Alla Folonietov, polacca di origine cosacca, due anni dopo la morte di Caio Mario decise che tutti i negativi, le diapositive e i provini che il marito aveva catalogato non potevano andare perduti. Così cedette l’intero archivio all’Istituto Luce, salvandolo dall’oblio e regalandogli una nuova fortuna. Io l’ho scoperto in una mostra meravigliosa che si può visitare fino al 28 novembre a Palazzo Merulana a Roma, curata da Emiliano Guidi e Stefano Mirabella.

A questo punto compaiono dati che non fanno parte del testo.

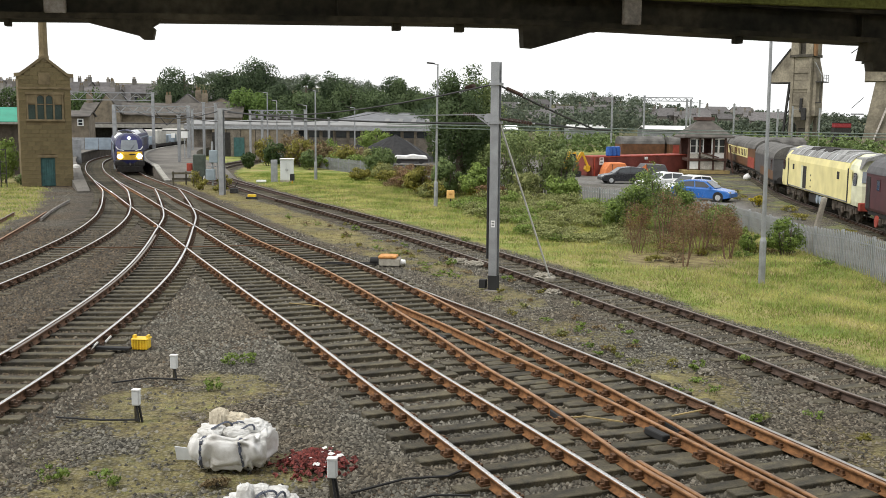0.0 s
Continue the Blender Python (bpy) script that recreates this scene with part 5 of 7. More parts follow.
def car(x, y, rz, paint, label, estate=False):
    """A hatchback, nose towards local +x."""
    c = thing("parked_car", label, "car", pose(x, y, float(height(x, y)), 0, 0, rz), group="parked cars")
    L = 2.12
    low = [(-L, 0.3), (-1.75, 0.22), (1.75, 0.22), (L, 0.32), (L, 0.58), (1.9, 0.75), (1.0, 0.9), (-1.9, 0.98), (-L, 0.9)]
    rings = []
    for yy, k in ((-0.88, 0.96), (-0.84, 1.0), (0.84, 1.0), (0.88, 0.96)):
        rings.append([(px * k, yy, 0.3 + (pz - 0.3) * (1 if k == 1 else 0.92)) for px, pz in low])
    part("body", Mesh().loft(rings), paint, c, bevel=0.03)
    back = -1.95 if estate else -1.75
    cab = [(1.05, 0.88), (0.3, 1.4), (-0.5, 1.47), (back + 0.25, 1.38), (back - 0.12, 0.95)]
    part("cabin", Mesh().loft([[(px, s * (0.83 if pz < 1 else 0.66), pz) for px, pz in cab] for s in (-1, -0.5, 0.5, 1)]), paint, c, bevel=0.03)
    for s in (-1, 1):
        def at(px, pz, o=0.012):
            f = (pz - 0.9) / 0.55
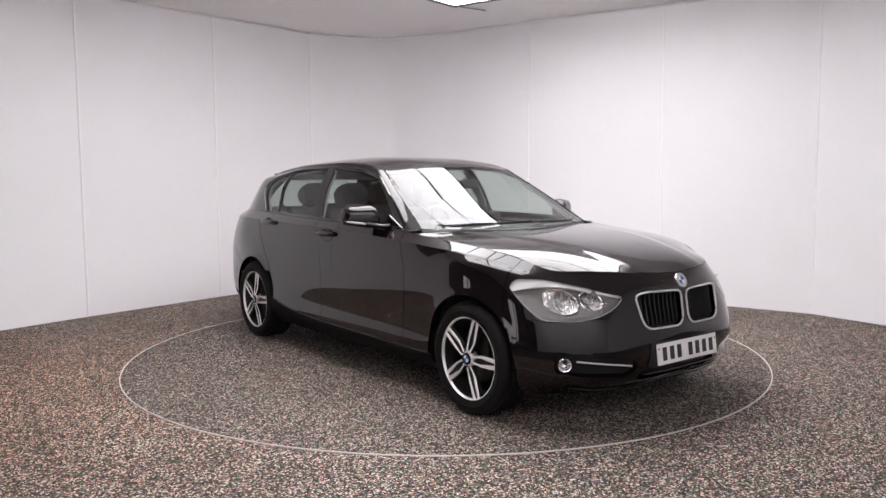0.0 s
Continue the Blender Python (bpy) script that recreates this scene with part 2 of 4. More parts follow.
def prism(bm, outline, depth, m=None, mat=0, bevel=0.0):
    """A flat outline (x, z) given thickness along y (from 0 to depth)."""
    a = [bm.verts.new((x, 0, z)) for x, z in outline]
    b = [bm.verts.new((x, depth, z)) for x, z in outline]
    fs = [bm.faces.new(a), bm.faces.new(b[::-1])]
    k = len(a)
    for i in range(k):
        fs.append(bm.faces.new((a[i], b[i], b[(i + 1) % k], a[(i + 1) % k])))
    for f in fs:
        f.material_index = mat
    if bevel:
        bmesh.ops.bevel(bm, geom=list({e for f in fs[:2] for e in f.edges}), offset=bevel, segments=2, profile=0.6, affect="EDGES")
        return None
    if m is not None:
        bmesh.ops.transform(bm, matrix=m, verts=a + b)
    return a + b


def rounded(points, r, n=5):
    """The outline with its corners rounded."""
    out, k = [], len(points)
    for i in range(k):
        p, a, b = Vector(points[i]), Vector(points[i - 1]), Vector(points[(i + 1) % k])
        ra = min(r, (a - p).length * 0.45, (b - p).length * 0.45)
        s, e = p + (a - p).normalized() * ra, p + (b - p).normalized() * ra
        for j in range(n + 1):
            t = j / n
            out.append(tuple((1 - t) ** 2 * s + 2 * t * (1 - t) * p + t * t * e))
    return out


def spline(table, x):
    """Smooth interpolation in a short table of (place, value), places rising."""
    xs = [t[0] for t in table]
    ys = [t[1] for t in table]
    if x <= xs[0]:
        return ys[0]
    if x >= xs[-1]:
        return ys[-1]
    i = max(j for j in range(len(xs)) if xs[j] <= x)
    i = min(i, len(xs) - 2)

    def slope(j):
        if j == 0:
            return (ys[1] - ys[0]) / (xs[1] - xs[0])
        if j == len(xs) - 1:
            return (ys[-1] - ys[-2]) / (xs[-1] - xs[-2])
        return (ys[j + 1] - ys[j - 1]) / (xs[j + 1] - xs[j - 1])
    h = xs[i + 1] - xs[i]
    t = (x - xs[i]) / h
    return ((1 + 2 * t) * (1 - t) ** 2 * ys[i] + t * (1 - t) ** 2 * h * slope(i) + t * t * (3 - 2 * t) * ys[i + 1] + t * t * (t - 1) * h * slope(i + 1))


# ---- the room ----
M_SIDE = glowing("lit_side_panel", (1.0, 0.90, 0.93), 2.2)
BACK = [(-4.5, -0.26), (-3.77, 0.80), (-3.312, 1.461), (-2.415, 2.66), (-1.57, 3.65), (-0.93, 4.02), (-0.30, 3.93),
        (0.94, 3.07), (2.188, 2.236), (3.345, 1.373), (3.72, 0.78), (4.45, -0.40)]
FRONT = [(4.45, -0.40), (4.9, -2.6), (3.9, -7.4), (-3.3, -7.4)]
ENTRANCE = [(-3.3, -7.4), (-3.9, -7.4), (-4.9, -2.6), (-4.5, -0.26)]
JOINTS = {2, 3, 4, 7, 8, 9}


def slab(name, outline, z0, z1, mat):
    bm = bmesh.new()
    a = [bm.verts.new((x, y, z0)) for x, y in outline]
    b = [bm.verts.new((x, y, z1)) for x, y in outline]
    bm.faces.new(a[::-1]), bm.faces.new(b)
    for i in range(len(a)):
        j = (i + 1) % len(a)
        bm.faces.new((a[i], a[j], b[j], b[i]))
    return new(name, mesh_of(name, bm, mat, False))


floor = slab("floor", [(-6, -10), (6, -10), (6, 6), (-6, 6)], -0.2, 0.0, M_FLOOR)
tagged(floor, "grey-brown speckled floor covering across the whole studio", "floor", kind="structure")
ceiling = slab("ceiling", [(-6, -10), (6, -10), (6, 6), (-6, 6)], ROOM_H, ROOM_H + 0.15, M_CEIL)
tagged(ceiling, "plain white studio ceiling with lit panels below", "ceiling", kind="structure")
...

Emiliano, che si occupa della conservazione della parte fotografica dell’Archivio storico Luce, ricorda il giorno in cui Alla gli aprì la porta della casa di Spoleto: «Mi aveva detto di non presentarmi prima delle tre del pomeriggio, perché amava dormire tutta la mattina. Temevo fosse una donna schiva, invece non vedeva l’ora di raccontare, e per giorni mi parlò del marito fino a notte fonda. Voleva che non andasse perduto nessun ricordo, voleva dargli una seconda vita e continuava a ripetermi quanto lo avesse amato. Tanto che io decisi di riprenderla e registrammo un’intervista di più di cinque ore (potete ascoltarne qui un breve estratto). Due anni dopo quella prima visita scomparve anche lei, ma sicuramente serena di aver fatto la sua parte».

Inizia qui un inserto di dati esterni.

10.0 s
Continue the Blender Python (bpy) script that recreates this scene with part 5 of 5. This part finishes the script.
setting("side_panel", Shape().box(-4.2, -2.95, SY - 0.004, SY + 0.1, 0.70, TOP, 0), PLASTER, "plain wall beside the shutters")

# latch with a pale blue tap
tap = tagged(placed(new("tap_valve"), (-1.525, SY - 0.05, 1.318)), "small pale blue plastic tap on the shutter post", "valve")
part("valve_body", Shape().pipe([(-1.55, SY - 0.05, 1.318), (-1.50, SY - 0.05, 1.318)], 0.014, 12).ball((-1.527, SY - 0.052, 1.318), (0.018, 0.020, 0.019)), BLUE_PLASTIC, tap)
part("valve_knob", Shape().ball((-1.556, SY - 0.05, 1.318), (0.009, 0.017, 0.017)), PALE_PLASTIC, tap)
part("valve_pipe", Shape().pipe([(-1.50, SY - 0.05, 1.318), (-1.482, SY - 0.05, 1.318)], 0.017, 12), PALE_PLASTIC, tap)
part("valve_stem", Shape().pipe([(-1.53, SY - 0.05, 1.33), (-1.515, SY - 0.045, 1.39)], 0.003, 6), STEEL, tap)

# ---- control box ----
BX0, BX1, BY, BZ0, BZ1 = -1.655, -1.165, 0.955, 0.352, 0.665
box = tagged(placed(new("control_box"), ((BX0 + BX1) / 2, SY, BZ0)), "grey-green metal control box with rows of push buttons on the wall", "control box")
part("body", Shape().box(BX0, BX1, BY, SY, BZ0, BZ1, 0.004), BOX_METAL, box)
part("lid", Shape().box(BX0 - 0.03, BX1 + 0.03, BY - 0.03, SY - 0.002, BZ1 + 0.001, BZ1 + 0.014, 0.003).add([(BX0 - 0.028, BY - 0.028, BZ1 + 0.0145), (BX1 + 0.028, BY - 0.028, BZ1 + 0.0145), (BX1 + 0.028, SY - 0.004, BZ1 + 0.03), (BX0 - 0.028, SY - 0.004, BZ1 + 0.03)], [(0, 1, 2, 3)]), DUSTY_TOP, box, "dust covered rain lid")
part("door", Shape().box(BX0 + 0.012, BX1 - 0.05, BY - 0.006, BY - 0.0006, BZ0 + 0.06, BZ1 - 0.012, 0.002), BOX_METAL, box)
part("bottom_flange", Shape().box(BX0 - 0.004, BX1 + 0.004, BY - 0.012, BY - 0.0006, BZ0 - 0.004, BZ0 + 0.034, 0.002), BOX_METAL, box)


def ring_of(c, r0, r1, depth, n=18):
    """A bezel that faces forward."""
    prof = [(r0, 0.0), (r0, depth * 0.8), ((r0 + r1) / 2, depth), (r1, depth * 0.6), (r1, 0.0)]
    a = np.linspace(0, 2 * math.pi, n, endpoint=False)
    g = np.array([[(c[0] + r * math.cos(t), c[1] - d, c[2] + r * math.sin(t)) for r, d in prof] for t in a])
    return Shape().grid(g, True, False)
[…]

«Nella casa di Spoleto c’erano foto appese ad ogni parete, non smettevo di guardarle, e rimasi subito affascinato dallo sguardo delle persone che aveva ritratto. Poi mi portò a vedere l’archivio: 60mila negativi contenuti in una lunga fila di scatole da scarpe. Ricordo l’emozione del privilegio di mettere le mani nella vita intera di un fotografo che ha raccontato il mondo e le sue strade. Quando pensavamo di aver visto tutto, Alla mi disse che in una piccola casa che avevano in campagna doveva esserci qualcos’altro. Ci andammo e dietro una porta chiusa da anni, in un sottoscala, trovammo degli scatoloni con una scritta a pennarello: “Scarti”. Erano pieni di diapositive, che nella sua severità Caio Mario non aveva mai voluto pubblicare, ma che non aveva nemmeno veramente eliminato. In quegli scatoloni c’erano delle perle». Oggi il lavoro di Carrubba è stato tutto digitalizzato, ci sono voluti quattro anni per farlo, e al Luce stanno catalogando ogni foto per renderle tutte fruibili e pubbliche.

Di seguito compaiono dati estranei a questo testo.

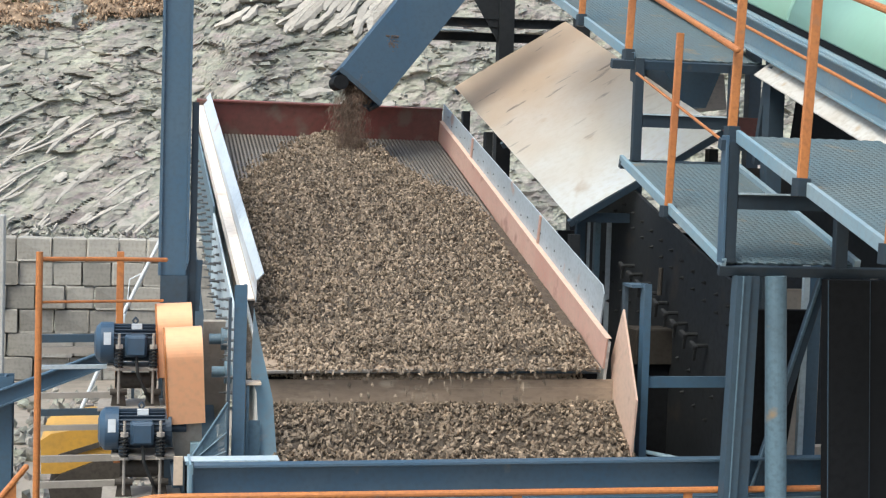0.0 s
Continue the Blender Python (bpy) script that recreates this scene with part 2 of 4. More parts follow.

«È giunta l’ora di riscoprirlo, è stato un incredibile innovatore che già negli anni Cinquanta scattava delle foto con uno stile e un’idea che era molto più moderna del suo tempo. Una fotografia fatta di sfumature, come dice Tano D’Amico che non lo ha mai dimenticato: “Nelle sue foto non succede nulla, c’è solo la vita che scorre”. È così: Garrubba non è il fotografo del momento decisivo, dell’attimo, ma è un fotografo di atmosfera e ha un linguaggio che troveremo poi nei grandi fotografi di strada americani».
«Quello che amo – diceva Garrubba – è la fotografia stradale, perché solo sulla strada trovo l’umanità così com’è. Io sulla strada trovo documenti preziosi». E di strade percorse quelle di tutto il mondo: era in Cina nel 1959, dove fece un reportage di 4000 scatti nel decennale della rivoluzione. Il secondo fotografo a raccontare la Pechino di Mao dopo Cartier Bresson.
Il fotografo degli sguardi amava anche fotografare le persone di spalle, una cosa che ha fatto in ogni luogo e in ogni lavoro. Voleva lasciare aperta un’idea, la possibilità di immaginare. È come se congedandosi ci avesse detto: io posso arrivare fino ad un certo punto, il resto lo dovete fare voi.